— begin COLLECTED DATA —

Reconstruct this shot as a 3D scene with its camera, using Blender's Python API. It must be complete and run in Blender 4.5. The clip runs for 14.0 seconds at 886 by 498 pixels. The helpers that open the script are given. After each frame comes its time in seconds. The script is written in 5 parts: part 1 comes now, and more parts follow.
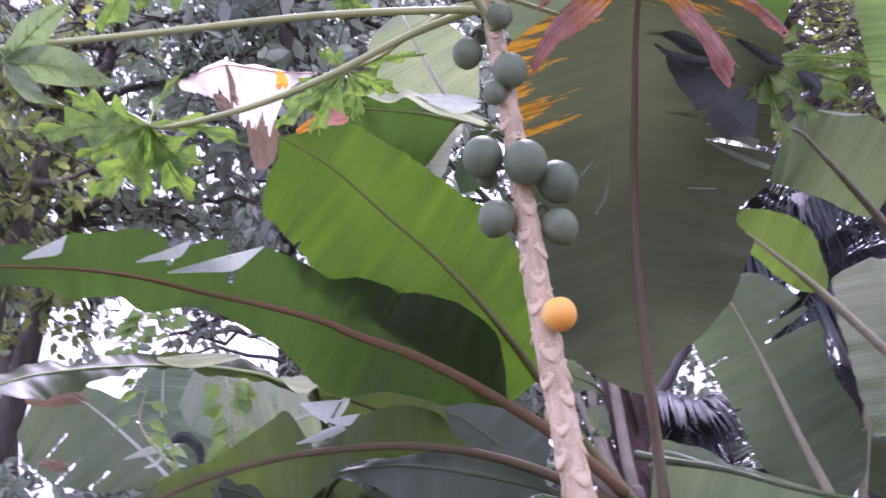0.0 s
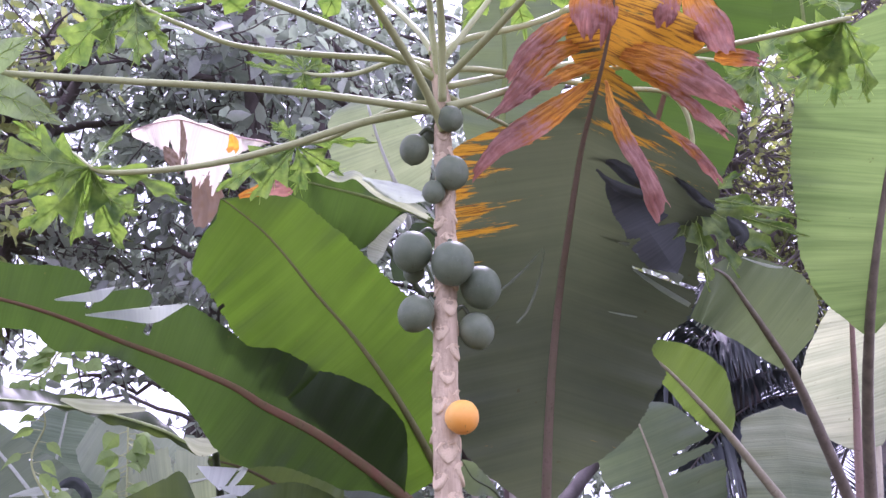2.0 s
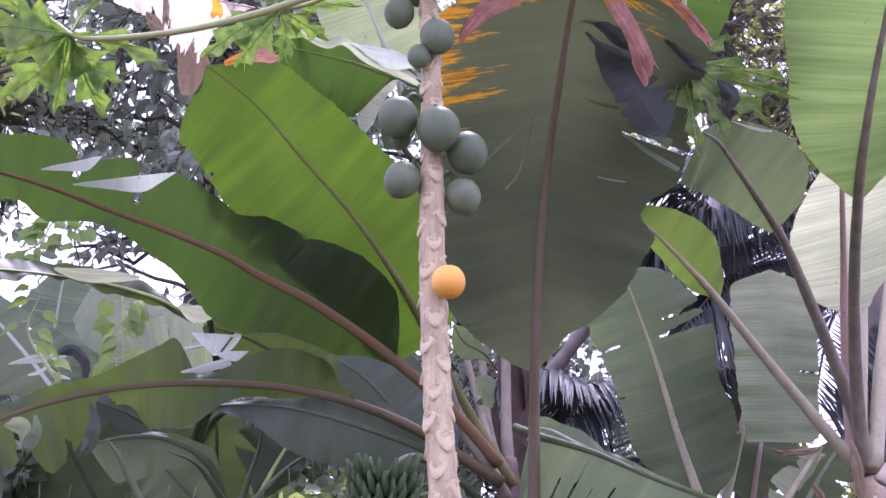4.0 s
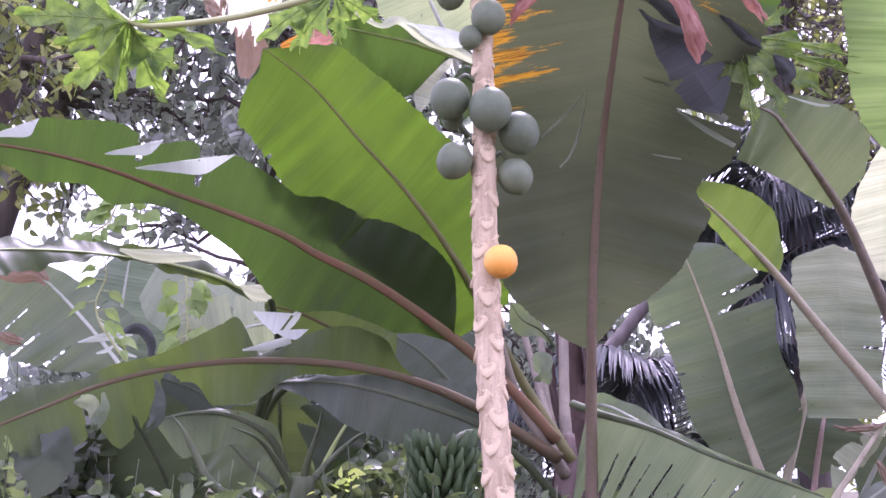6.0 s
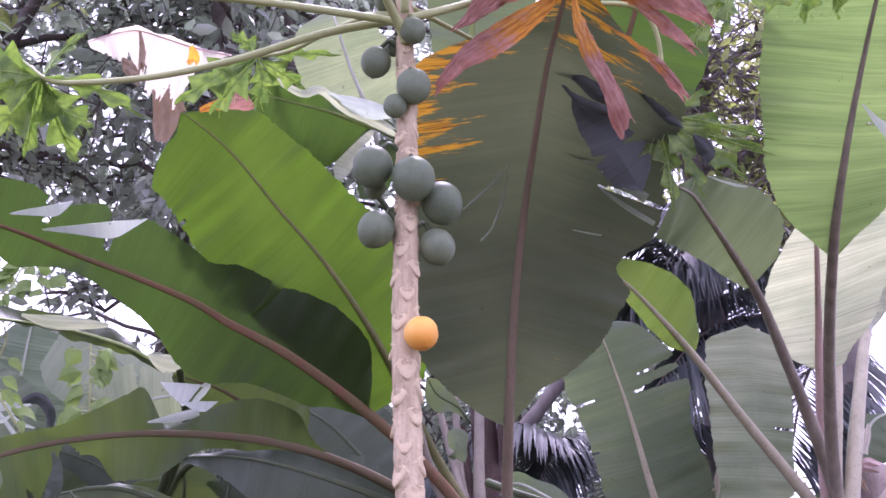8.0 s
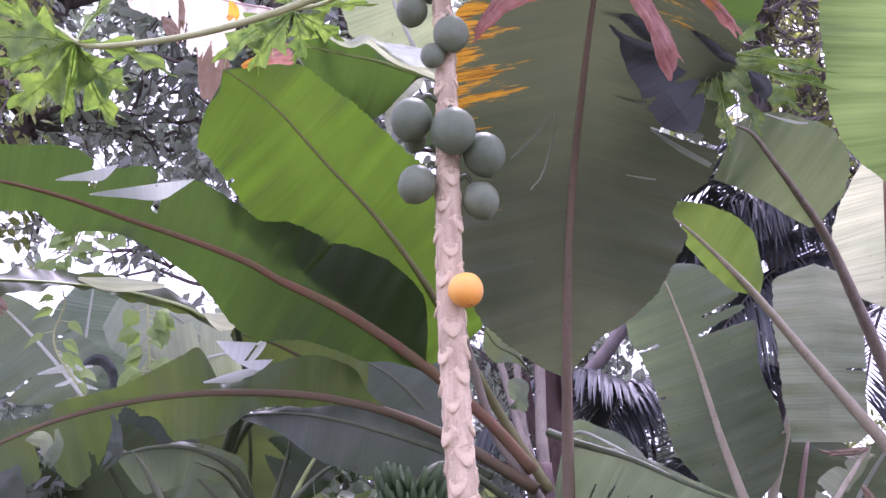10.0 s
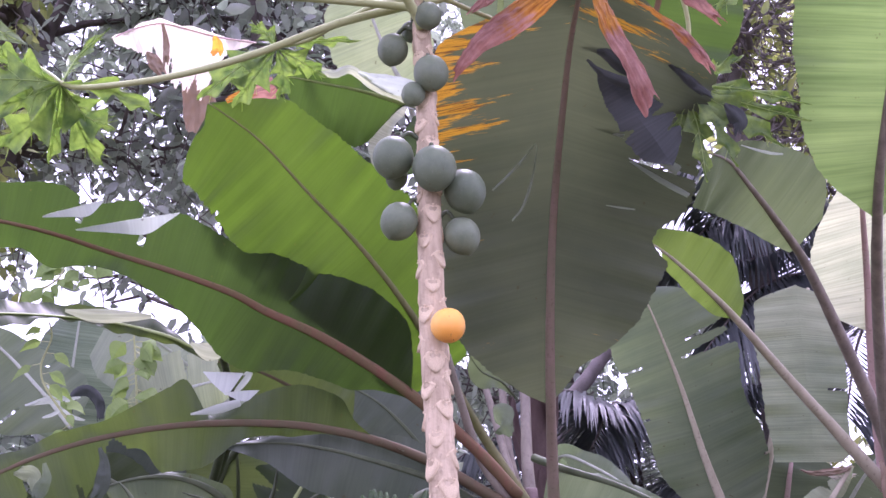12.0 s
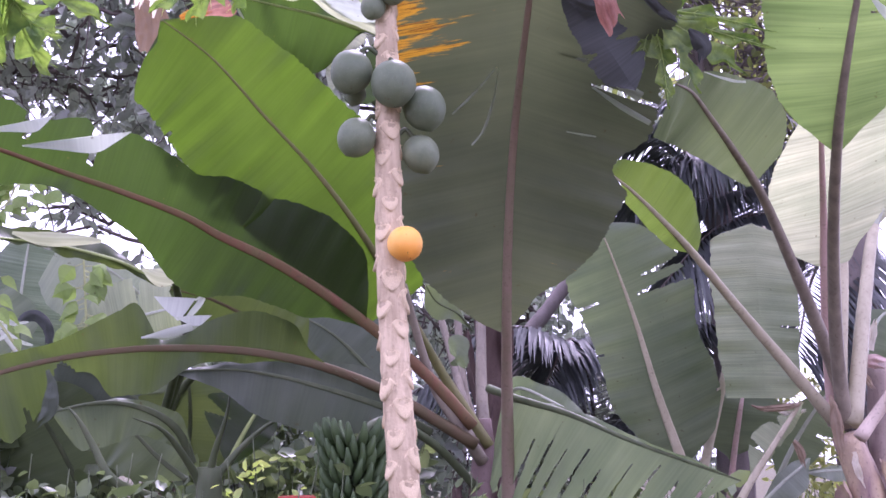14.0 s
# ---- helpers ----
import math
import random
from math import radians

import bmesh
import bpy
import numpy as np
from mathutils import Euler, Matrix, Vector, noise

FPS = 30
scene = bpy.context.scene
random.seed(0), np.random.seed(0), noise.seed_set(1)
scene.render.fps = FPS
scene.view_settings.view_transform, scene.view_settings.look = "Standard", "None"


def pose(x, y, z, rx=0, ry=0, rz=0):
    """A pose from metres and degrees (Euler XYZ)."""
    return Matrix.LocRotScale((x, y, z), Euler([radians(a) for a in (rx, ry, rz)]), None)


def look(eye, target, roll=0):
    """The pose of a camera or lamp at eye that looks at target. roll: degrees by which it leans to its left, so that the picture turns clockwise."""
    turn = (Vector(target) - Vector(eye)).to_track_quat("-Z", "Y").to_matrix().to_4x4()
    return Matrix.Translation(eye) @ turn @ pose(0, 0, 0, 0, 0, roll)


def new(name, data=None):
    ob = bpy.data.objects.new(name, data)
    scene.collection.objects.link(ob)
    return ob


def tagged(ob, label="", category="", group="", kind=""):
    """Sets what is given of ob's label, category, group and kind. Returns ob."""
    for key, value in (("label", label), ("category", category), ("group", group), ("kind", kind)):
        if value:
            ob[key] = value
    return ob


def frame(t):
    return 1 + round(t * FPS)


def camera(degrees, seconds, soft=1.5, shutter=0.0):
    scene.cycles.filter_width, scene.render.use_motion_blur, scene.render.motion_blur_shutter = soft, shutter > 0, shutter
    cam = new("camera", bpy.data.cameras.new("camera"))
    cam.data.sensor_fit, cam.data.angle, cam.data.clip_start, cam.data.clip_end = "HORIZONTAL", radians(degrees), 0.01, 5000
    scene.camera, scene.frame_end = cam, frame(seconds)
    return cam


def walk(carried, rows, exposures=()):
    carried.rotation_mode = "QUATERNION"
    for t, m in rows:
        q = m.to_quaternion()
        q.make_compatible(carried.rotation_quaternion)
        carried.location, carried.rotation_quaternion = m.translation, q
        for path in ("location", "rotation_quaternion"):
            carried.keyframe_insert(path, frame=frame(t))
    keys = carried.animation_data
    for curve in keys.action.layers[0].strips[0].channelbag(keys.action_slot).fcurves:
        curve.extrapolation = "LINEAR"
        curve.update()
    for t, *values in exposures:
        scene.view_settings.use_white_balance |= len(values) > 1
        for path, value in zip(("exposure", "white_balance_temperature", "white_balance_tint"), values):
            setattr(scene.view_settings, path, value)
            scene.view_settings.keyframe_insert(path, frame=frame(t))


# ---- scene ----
cam = camera(43.65, 14.0, shutter=0.2)
PATH = [
    (0, look((-0.100, 0.079, 1.477), (-0.1972, 2.9613, 2.3024), -7.14)),
    (0.4, look((-0.143, 0.065, 1.507), (-0.0141, 2.9631, 2.2726), -2.73)),
    (0.5, look((-0.148, 0.056, 1.515), (-0.0826, 2.9296, 2.3739), -2.82)),
    (1, look((-0.116, 0.039, 1.493), (-0.0421, 2.8464, 2.5481), -1.02)),
    (1.5, look((-0.058, 0.010, 1.482), (-0.0038, 2.8288, 2.5070), -0.63)),
    (2, look((-0.048, 0.027, 1.478), (0.0269, 2.8407, 2.5156), 0.77)),
    (2.5, look((-0.055, 0.037, 1.482), (-0.0166, 2.8506, 2.5233), 1.19)),
    (3, look((-0.061, 0.014, 1.475), (-0.0629, 2.8329, 2.5008), 1.67)),
    (3.5, look((-0.043, 0.031, 1.474), (-0.0086, 2.9104, 2.3144), 0.25)),
    (3.7, look((-0.031, 0.034, 1.472), (0.0657, 2.9375, 2.2191), 0.21)),
    (5.8, look((0.009, 0.004, 1.468), (-0.0777, 2.9388, 2.0847), 0.72)),
    (6, look((0.011, -0.002, 1.477), (-0.0711, 2.9295, 2.1090), 0.52)),
    (6.5, look((0.013, -0.011, 1.504), (0.0103, 2.9173, 2.1572), 0.28)),
    (7, look((0.039, -0.014, 1.502), (0.1833, 2.8917, 2.2348), 0.88)),
    (7.5, look((0.018, 0.014, 1.485), (0.2219, 2.9181, 2.2103), 0.63)),
    (8, look((-0.007, 0.068, 1.477), (0.1412, 2.9453, 2.3125), 0.75)),
    (8.5, look((-0.001, 0.124, 1.521), (-0.0990, 2.9997, 2.3709), 2.04)),
    (9, look((0.029, 0.156, 1.530), (-0.0064, 3.0771, 2.2117), -0.46)),
    (9.2, look((0.044, 0.155, 1.528), (-0.0059, 3.0747, 2.2148), -0.45)),
    (11.3, look((0.073, 0.089, 1.562), (0.0769, 3.0122, 2.2380), -0.26)),
    (11.5, look((0.075, 0.082, 1.569), (0.0856, 2.9950, 2.2865), -0.51)),
    (12, look((0.079, 0.077, 1.571), (0.0759, 2.9877, 2.2951), -1.05)),
    (12.5, look((0.092, 0.090, 1.558), (0.0654, 3.0114, 2.2407), -0.89)),
    (13, look((0.092, 0.100, 1.555), (0.0557, 3.0227, 2.2312), -0.95)),
    (13.5, look((0.098, 0.113, 1.542), (0.1182, 3.0413, 2.1931), -0.09)),
    (14, look((0.077, 0.145, 1.512), (0.1890, 3.0867, 2.0918), -0.55)),
]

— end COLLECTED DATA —

- AIM OF THE EXERCISE -
Return the whole listing, word for word, and leave out every picture.

- SOLUTION -
Reconstruct this shot as a 3D scene with its camera, using Blender's Python API. It must be complete and run in Blender 4.5. The clip runs for 14.0 seconds at 886 by 498 pixels. The helpers that open the script are given. After each frame comes its time in seconds. The script is written in 5 parts: part 1 comes now, and more parts follow.
0.0 s
2.0 s
4.0 s
6.0 s
8.0 s
10.0 s
12.0 s
14.0 s
# ---- helpers ----
import math
import random
from math import radians

import bmesh
import bpy
import numpy as np
from mathutils import Euler, Matrix, Vector, noise

FPS = 30
scene = bpy.context.scene
random.seed(0), np.random.seed(0), noise.seed_set(1)
scene.render.fps = FPS
scene.view_settings.view_transform, scene.view_settings.look = "Standard", "None"


def pose(x, y, z, rx=0, ry=0, rz=0):
    """A pose from metres and degrees (Euler XYZ)."""
    return Matrix.LocRotScale((x, y, z), Euler([radians(a) for a in (rx, ry, rz)]), None)


def look(eye, target, roll=0):
    """The pose of a camera or lamp at eye that looks at target. roll: degrees by which it leans to its left, so that the picture turns clockwise."""
    turn = (Vector(target) - Vector(eye)).to_track_quat("-Z", "Y").to_matrix().to_4x4()
    return Matrix.Translation(eye) @ turn @ pose(0, 0, 0, 0, 0, roll)


def new(name, data=None):
    ob = bpy.data.objects.new(name, data)
    scene.collection.objects.link(ob)
    return ob


def tagged(ob, label="", category="", group="", kind=""):
    """Sets what is given of ob's label, category, group and kind. Returns ob."""
    for key, value in (("label", label), ("category", category), ("group", group), ("kind", kind)):
        if value:
            ob[key] = value
    return ob


def frame(t):
    return 1 + round(t * FPS)


def camera(degrees, seconds, soft=1.5, shutter=0.0):
    scene.cycles.filter_width, scene.render.use_motion_blur, scene.render.motion_blur_shutter = soft, shutter > 0, shutter
    cam = new("camera", bpy.data.cameras.new("camera"))
    cam.data.sensor_fit, cam.data.angle, cam.data.clip_start, cam.data.clip_end = "HORIZONTAL", radians(degrees), 0.01, 5000
    scene.camera, scene.frame_end = cam, frame(seconds)
    return cam


def walk(carried, rows, exposures=()):
    carried.rotation_mode = "QUATERNION"
    for t, m in rows:
        q = m.to_quaternion()
        q.make_compatible(carried.rotation_quaternion)
        carried.location, carried.rotation_quaternion = m.translation, q
        for path in ("location", "rotation_quaternion"):
            carried.keyframe_insert(path, frame=frame(t))
    keys = carried.animation_data
    for curve in keys.action.layers[0].strips[0].channelbag(keys.action_slot).fcurves:
        curve.extrapolation = "LINEAR"
        curve.update()
    for t, *values in exposures:
        scene.view_settings.use_white_balance |= len(values) > 1
        for path, value in zip(("exposure", "white_balance_temperature", "white_balance_tint"), values):
            setattr(scene.view_settings, path, value)
            scene.view_settings.keyframe_insert(path, frame=frame(t))


# ---- scene ----
cam = camera(43.65, 14.0, shutter=0.2)
PATH = [
    (0, look((-0.100, 0.079, 1.477), (-0.1972, 2.9613, 2.3024), -7.14)),
    (0.4, look((-0.143, 0.065, 1.507), (-0.0141, 2.9631, 2.2726), -2.73)),
    (0.5, look((-0.148, 0.056, 1.515), (-0.0826, 2.9296, 2.3739), -2.82)),
    (1, look((-0.116, 0.039, 1.493), (-0.0421, 2.8464, 2.5481), -1.02)),
    (1.5, look((-0.058, 0.010, 1.482), (-0.0038, 2.8288, 2.5070), -0.63)),
    (2, look((-0.048, 0.027, 1.478), (0.0269, 2.8407, 2.5156), 0.77)),
    (2.5, look((-0.055, 0.037, 1.482), (-0.0166, 2.8506, 2.5233), 1.19)),
    (3, look((-0.061, 0.014, 1.475), (-0.0629, 2.8329, 2.5008), 1.67)),
    (3.5, look((-0.043, 0.031, 1.474), (-0.0086, 2.9104, 2.3144), 0.25)),
    (3.7, look((-0.031, 0.034, 1.472), (0.0657, 2.9375, 2.2191), 0.21)),
    (5.8, look((0.009, 0.004, 1.468), (-0.0777, 2.9388, 2.0847), 0.72)),
    (6, look((0.011, -0.002, 1.477), (-0.0711, 2.9295, 2.1090), 0.52)),
    (6.5, look((0.013, -0.011, 1.504), (0.0103, 2.9173, 2.1572), 0.28)),
    (7, look((0.039, -0.014, 1.502), (0.1833, 2.8917, 2.2348), 0.88)),
    (7.5, look((0.018, 0.014, 1.485), (0.2219, 2.9181, 2.2103), 0.63)),
    (8, look((-0.007, 0.068, 1.477), (0.1412, 2.9453, 2.3125), 0.75)),
    (8.5, look((-0.001, 0.124, 1.521), (-0.0990, 2.9997, 2.3709), 2.04)),
    (9, look((0.029, 0.156, 1.530), (-0.0064, 3.0771, 2.2117), -0.46)),
    (9.2, look((0.044, 0.155, 1.528), (-0.0059, 3.0747, 2.2148), -0.45)),
    (11.3, look((0.073, 0.089, 1.562), (0.0769, 3.0122, 2.2380), -0.26)),
    (11.5, look((0.075, 0.082, 1.569), (0.0856, 2.9950, 2.2865), -0.51)),
    (12, look((0.079, 0.077, 1.571), (0.0759, 2.9877, 2.2951), -1.05)),
    (12.5, look((0.092, 0.090, 1.558), (0.0654, 3.0114, 2.2407), -0.89)),
    (13, look((0.092, 0.100, 1.555), (0.0557, 3.0227, 2.2312), -0.95)),
    (13.5, look((0.098, 0.113, 1.542), (0.1182, 3.0413, 2.1931), -0.09)),
    (14, look((0.077, 0.145, 1.512), (0.1890, 3.0867, 2.0918), -0.55)),
]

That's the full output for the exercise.